Cloudy or Sunny?

May 5, 2016

Having the sun out can be a blessing or a curse depending upon how the photographer is able to utilize it. Many believe a cloudy day provides the best lighting for photos, especially outdoor portraits. However there are some very gorgeous effects you can accomplish on a sunny day, one example is backlighting. Backlighting can provide a soft and appealing glow to your subject, however exposure can become an issue. If the subject/model is not properly exposed then you can have a blown out background with a somewhat properly exposed face, or a a face covered in shadows even when you do expose the sky properly. There are a couple ways to approach this, with and without a flash, and artistic options as well. Sometimes you want to expose for the background or sky and have a dark subject, an example is the photo below. 


I chose to expose the beautiful colors of the sunset and use the subject as a silhouette. This leaves a little bit of mystery to the photo but still conveys the feeling of the moment. In this image you can also see that the backlighting (glow around the shoulders) helps to separate the subject from the background so the image does not appear flat. In order to capture this I added a neutral density filter (ND) in order to essentially put sunglasses on my lens. This allowed me to capture the light I wanted in a more pleasing way, as it was actually quite bright outside still. Should I have wanted to expose my subject, even using these same settings, I could have used a flash to pop on the subject and bring her out. This would have allowed me to still maintain the colors of the beautiful sunset, but also expose the subject so you could see who it is. It was simply a stylistic choice. 


Using a fill flash is not the only option to properly expose in bright conditions, but it is one way. In order to do this you would simply want to put your exposure metering on "spot metering" (looks at very center 2-4% of frame) or "center-weighted metering" (looks at larger area of center frame) mode and then you would aim your center focus point in your viewfinder on the sky or area you would like to expose and set your ISO, f-stop, and shutter speed to properly catch the highlights and colors of the scene.
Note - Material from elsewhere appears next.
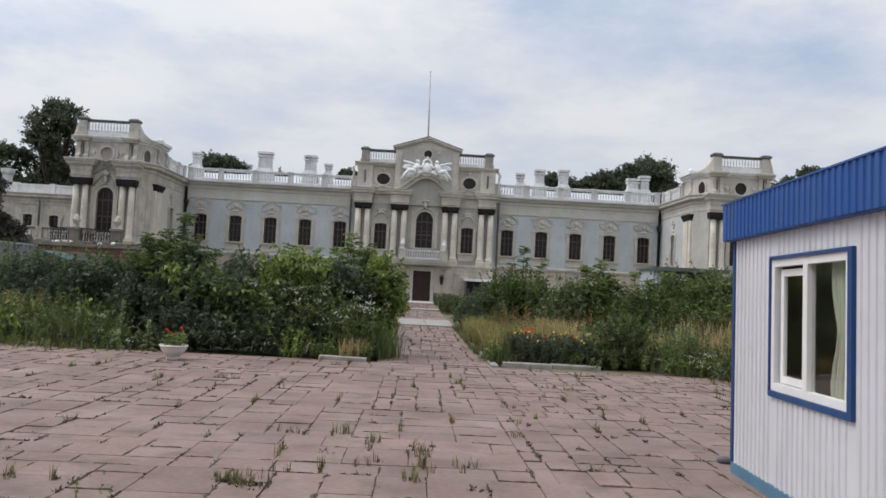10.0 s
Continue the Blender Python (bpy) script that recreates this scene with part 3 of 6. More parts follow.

You would then re-compose your shot (frame the picture in the way you want to shoot it) and use a flash to fire on your subject that you want to highlight.


In the image to the left I wanted the background to not be blown out (too highlighted with no detail), so I exposed for the background and then used a very soft and low powered flash to fill in their faces to avoid shadows. The sun was low at this point and was creating some shadows I was not happy with. Another thing about a cloudy day is that the light is diffused well but is diffused vertically, meaning it is coming from above. This can create dark shadows under the eyes even with the beautiful soft light you get. A low powered, soft fill flash can correct this. You can also use your environment to avoid harsh shadows on a sunny day, while still utilizing the beautiful light that can exist throughout the day.


If you do not have or do not want to use a flash, there are still ways to accomplish beautiful portrait photos on a sunny day. First off you can still utilize the sun as a backlight by placing your subject between you and the sun, so the sun is at his/her back. You can then use a diffuser to help soften some of the light across the face, or you can use a reflector to bounce some of that back sunlight onto the subject's face. Moving the subject under a canopy or into the shade can help even the light, and then you must expose for the subject's face using spot metering again and setting your ISO, f-stop, and shutter speed settings appropriately. A quick note, you can use manual mode to do this and your settings will only change when you change them. However, if you are using AV, TV, P, or other assisted modes then you can use AE Lock. Most DSLRs, if not all, have a button that says AE-L or AE-L/AE-F. If you are in a creative mode you can expose for the face or background and then hit the AE-Lock button to lock your exposure, re-compose your shot, then fire away!


You can also use the bright light to your advantage. In the photo to the right I purposely composed the shot so that I would get light flare, to add an artistic touch to this photo. I also exposed for the subject/model and allowed the background to be blown out, because the blown out background adds to the artistic style I was looking for. This shot could have been completely different had I chose to do a typical portrait. I would have cropped closer on the face and had her looking forward. I would have used a hood on my lens to block lens flare and I would have exposed to capture the details of the sky. Then I would have used one of the techniques discussed above, such as a fill flash, reflector, or just properly adjusting my settings to expose using natural light (if possible). 


Bottom line, there are many shots that require a sunny day, and even some harsh lighting. Cloudy days are great for getting even and soft light diffused through the clouds. However, sunny days do not mean you can not go outside and get some great portraits and people shots. Enjoy the sunshine, get creative, and have fun!